The shortcomings of these techniques make them less competitive in comparison with approaches capable of learning high-level features end-to-end like deep learning. In computer vision, convolutional neural networks (CNNs) are very good at analyzing images by learning high-level spatial features [
19]. CNNs have been successfully applied to remote sensing data for tasks like scene classification [
20], semantic segmentation [
21], and object detection [
22]. Ma et al. [
23] offers a thorough review of deep learning applications in remote sensing. Encoder decoder architectures are the current state-of-the-art semantic segmentation models due to their numerous advantages like easier implementation, higher accuracy, and less computation complexity [
24]. Numerous studies explored the use of encoder-decoder architectures for the mapping of urban environments. Audebert et al. [
25] trained a variant of the SegNet [
26] architecture over an urban area using aerial images and other heterogeneous sensors. Zhang et al. [
27] distinguished between buildings, roads, water, and vegetation by implementing a multi-scale deep learning model based on the famous UNet architecture. Fu et al. [
22] performed detailed urban land use mapping by improving FCN-8s, introducing Atrous convolutions and refined the model’s output using conditional random fields. This approach outperformed standard object-based image analysis techniques.
Although CNN’s are well-suited to processing 2D data, such as images, they are not able to manage sequential data like multi-temporal images or times series.
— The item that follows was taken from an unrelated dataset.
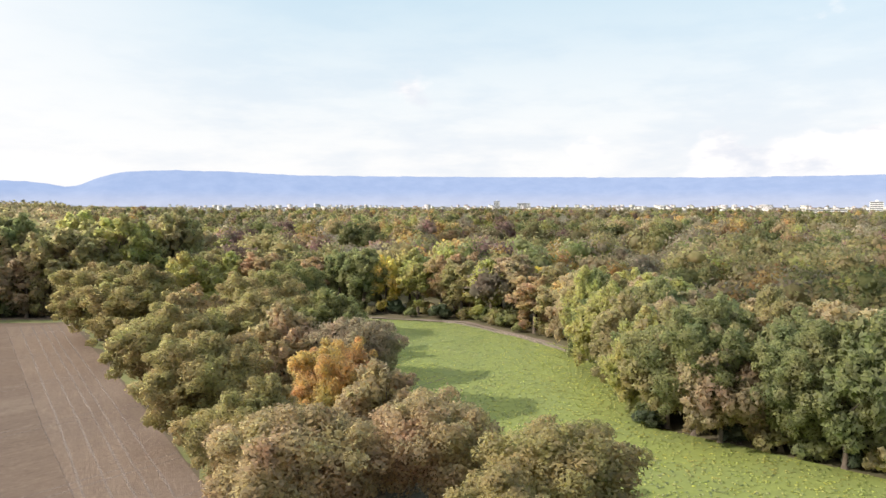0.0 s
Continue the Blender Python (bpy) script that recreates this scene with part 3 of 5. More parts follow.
KINDS = {
    "oak_near": Kind("oak_near", 10, 130000, 0.125, 16, 6.5, 30, 1.02, -0.85, 0.52, limb=12, fine=8),
    "oak_a": Kind("oak_a", 11, 42000, 0.205, 16, 6.5, 22, 1.0, -0.85, 0.52, fine=6),
    "oak_b": Kind("oak_b", 12, 42000, 0.205, 16, 6.5, 26, 1.02, -0.85, 0.52, fine=6),
    "oak_c": Kind("oak_c", 13, 13000, 0.34, 14, 6.0, 22, 1.08, -0.93, 0.49, fine=5),
    "thin": Kind("thin", 14, 24000, 0.20, 13, 5.5, 22, 0.98, -0.6, 0.55, limb=14),
    "lone": Kind("lone", 15, 9000, 0.28, 12.4, 6.2, 26, 0.80, -0.75, 0.53, limb=16, fine=4),
    "wood_a": Kind("wood_a", 21, 5000, 0.62, 22, 6.6, 18, 1.30, -0.72, 0.60, fine=5, skirt=9),
    "wood_b": Kind("wood_b", 22, 5000, 0.62, 22, 6.6, 15, 1.38, -0.75, 0.58, fine=5, skirt=8),
    "wood_c": Kind("wood_c", 23, 4600, 0.56, 18, 6.0, 16, 1.25, -0.80, 0.56, fine=5, skirt=8),
    "park": Kind("park", 31, 3600, 0.50, 12, 5.0, 15, 1.15, -0.85, 0.52, limb=6, fine=4),
    "poplar": Kind("poplar", 32, 2200, 0.7, 26, 2.6, 16, centre=0.54, tall=4.6, shape="column", limb=3),
    "conifer": Kind("conifer", 33, 2600, 0.7, 16, 4.5, 30, centre=0.52, tall=1.65, shape="cone", limb=2),
    "cedar": Kind("cedar", 34, 4600, 0.6, 18, 7.0, 40, centre=0.54, tall=1.05, shape="tiers", limb=6),
    "bush": Kind("bush", 35, 1300, 0.36, 3.2, 2.6, 9, 0.62, -0.6, 0.45, limb=4),
}
OLIVE, BROWN, GOLD, LIME = (0.230, 0.198, 0.098), (0.262, 0.203, 0.128), (0.34, 0.228, 0.095), (0.255, 0.238, 0.088)
GREEN, DARK, RED, GREY = (0.168, 0.174, 0.078), (0.080, 0.098, 0.060), (0.31, 0.14, 0.07), (0.240, 0.200, 0.148)
RUST, PURPLE, YELLOW = (0.275, 0.19, 0.110), (0.20, 0.125, 0.115), (0.40, 0.32, 0.10)
TAN, SAND = (0.315, 0.230, 0.142), (0.292, 0.234, 0.140)
WORDS = {OLIVE: "olive-green", BROWN: "brown", GOLD: "golden-orange", LIME: "yellow-green", GREEN: "green", DARK: "dark green", RED: "bright red",
         GREY: "grey-brown thinning", RUST: "rust-orange", PURPLE: "purple-brown", YELLOW: "bright yellow", TAN: "tan-brown", SAND: "pale olive-brown"}

# hedgerow between the two fields: x, y, height, crown radius, kind, colour
HEDGEROW = [
    (47, -36, 14.2, 7.6, "oak_near", OLIVE), (33.5, -21.5, 12.4, 4.9, "oak_near", BROWN), (45, -14, 15.5, 5.6, "oak_near", (0.30, 0.24, 0.10)), (50.5, -23, 12.4, 3.7, "oak_near", BROWN),
    (37, -2, 14, 5.6, "oak_near", OLIVE), (31, 6, 13, 5.2, "oak_near", OLIVE), (28, 17, 13, 5.0, "oak_near", GOLD), (26, -11, 11.5, 4.6, "thin", BROWN),
    (74, -52, 14.5, 6.6, "oak_a", OLIVE), (62, -52, 12.5, 5.2, "thin", GREY), (76, -73, 14.5, 6.4, "oak_b", BROWN), (96, -80, 14, 6.6, "oak_a", OLIVE),
    (89, -92, 12, 4.8, "thin", GREY), (99, -104, 13, 5.6, "oak_c", GOLD), (112, -118, 12, 5.4, "oak_c", OLIVE), (110, -96, 13, 5.8, "oak_a", OLIVE),
    (124, -108, 12, 5.4, "oak_b", LIME), (12, 38, 13, 5.2, "oak_b", OLIVE), (9.7, 54.8, 12, 5.8, "thin", OLIVE), (-0.3, 61.5, 12.5, 5.4, "thin", BROWN),
    (-11.8, 56.9, 12.5, 6.2, "thin", BROWN), (-5.5, 69.9, 13, 4.8, "oak_c", BROWN), (-18.1, 66.2, 13, 5.4, "oak_a", OLIVE), (-11.9, 80.1, 14, 4.4, "oak_b", GOLD),
    (-28.4, 82.9, 14.5, 6.0, "oak_b", OLIVE), (-21.1, 96, 14, 5.0, "oak_c", BROWN), (-12.1, 96.2, 13, 5.4, "thin", GREY), (-40.3, 103.5, 15, 6.6, "oak_a", OLIVE),
    (-28.7, 114.2, 15.5, 6.8, "oak_b", OLIVE), (-17.6, 114.7, 14, 5.6, "oak_c", GREEN), (-56, 129.6, 17, 8.0, "oak_a", OLIVE), (-34.2, 132.6, 17, 7.4, "oak_b", OLIVE),
    (-42.8, 121.3, 14, 5.5, "oak_c", RUST), (-72.8, 149.5, 17, 7.6, "oak_b", OLIVE), (-54, 152.1, 17, 7.0, "oak_c", LIME), (-32.9, 153, 17, 6.6, "oak_b", GREEN),
    (67, -64, 12, 5.4, "oak_a", OLIVE), (60, -40, 11, 5.0, "oak_c", OLIVE), (85, -89, 11.5, 5.2, "oak_c", BROWN), (93, -102, 11, 4.8, "oak_a", OLIVE), (106, -114, 11, 5.0, "oak_c", GOLD),
    (88, -66, 12, 5.4, "oak_c", OLIVE), (108, -84, 12, 5.2, "oak_c", LIME), (18.2, 29.7, 12, 5.0, "oak_c", OLIVE), (5.7, 47.2, 11.5, 4.8, "oak_a", OLIVE),
]
for x, y, h, r, kind, colour in HEDGEROW:
    # oaks keep warmer, browner leaves than the woods
    plant(x, y, kind, h * (1.12 if y > 75 else 1.06), r * (1.36 if y > 75 else 1.2), (colour[0] * 1.0, colour[1] * 0.955, colour[2] * 0.88), f"{WORDS.get(colour, 'golden-green')} autumn oak in the hedgerow between two fields", "hedgerow trees", "oak_tree")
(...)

Conversely, recurrent neural networks, and particularly LSTMs, can process such data. However, they are not adequate for our purposes, giving that land use mapping aims at producing one classification map per series [
28]. Various studies investigated the use of CNNs for processing multi-temporal data. Benedetti et al. [
29] proposed a deep learning framework for the fusion of multi-temporal Sentinel 2 imagery and very high-resolution satellite imagery to distinguish between various vegetation classes. Mauro et al. [
30] used a multi-layer perceptron (MLP) and a CNN to classify land cover from multi-temporal Landsat images. Nogueira et al. [
31] implemented a multi-branch CNN for vegetation mapping and confirmed its superiority to a traditional CNN operating on a temporal stack of images. Pelletier et al. [
28] proposed a temporal CNN for crop classification where convolutions are applied in the temporal domain. The literature review reveals that few studies investigated the temporal dimension of high-resolution satellite imagery such as Sentinel-2 (10 m) for mapping UF. The use of very high-resolution images is often preferred given the complexity of urban environments and the great spectral overlap.
In this context, the goal of this study is two-fold: (i) to investigate whether UF mapping benefits from integrating temporal information; and (ii) to explore the use of CNNs on multi-temporal satellite imagery. More precisely, this study evaluates the potential contribution of temporal dimension of freely available high-resolution satellite imagery such as Sentinel-2 to map four urban classes: Continuous UF, discontinuous UF, industrial or tertiary facilities and the road and rail network. These are all classes with different vegetation and buildings densities and are thus well suited for this study. In this paper, we work on a multi-temporal sampling of a time series as a first step. The proposed framework can be later on extended to a full time series. This approach, exploiting the temporal dimension to compensate for the spatial resolution explores the use of CNNs which will provide us with an end-to-end learning framework without the need of engineering features (the process of using our knowledge of the data to create features that make machine learning algorithms work), often time consuming for experts. The paper is structured in five sections.
Section 2 describes material and methods. First, a comparison baseline from mono-temporal images is presented by analyzing the performance of four encoder-decoder architectures for mapping the urban footprint. Secondly, based on the best model, we perform UF mapping and we design a multi-temporal classifier by altering the previous model. Results (
Section 3) are then detailed and allow assessing the benefits of using temporal data to discriminate UF. A discussion and conclusion are then provided respectively in
Section 4 and
Section 5.
4. Discussion
These experimentations evaluate if multi-temporal imagery might help discriminate between some UF classes with different occurrences of urban structures, vegetation, and bare surfaces. At first, we highlight that a mono-temporal model performed systematically better on data covering a different geographical zone than on data taken during a different time. This suggests that seasonal variations prevented models from recognizing certain UF classes. Moreover, when testing each class’s model on a multi-temporal test set, performance decreases as we move away from the training set’s sensing time. Both of these findings are complementary to each other: a mono-temporal model will not only do worse on multi-temporal data, but its performance will also continue to degrade as we move away from the training period. The proposed multi-temporal model did better than its mono-temporal counterpart. Namely, using three test images of the year 2018 simultaneously proved more effective than exploiting them separately. The quantitative, as well as the visual improvements, were more pronounced for the class of industrial facilities, compared to continuous UF. This is consistent with our general hypothesis: a multi-temporal approach can be fruitful to differentiate between classes with temporal characteristics. All of these results are consistent with each other as they all point to the temporal domain as possible useful input for urban land use classification. All things considered, a reasonable conclusion is that learning new features using multi-temporal data and deep learning can improve the classification accuracy for both continuous UF and industrial facilities. Another sound conclusion is that Sentinel 2 images, despite a spatial resolution of 10 m, can be used for urban land use mapping.
Nevertheless, the contribution of the temporal dimension to UF mapping requires further testing with larger datasets and longer time series. With this mind, we think the positive results achieved in this research are worth building upon in future studies to further investigate the temporal domain as an input to urban land use classification models. Conducting experiments on a wide range of UF classes, using longer time series, and bigger datasets all represent good avenues for future research.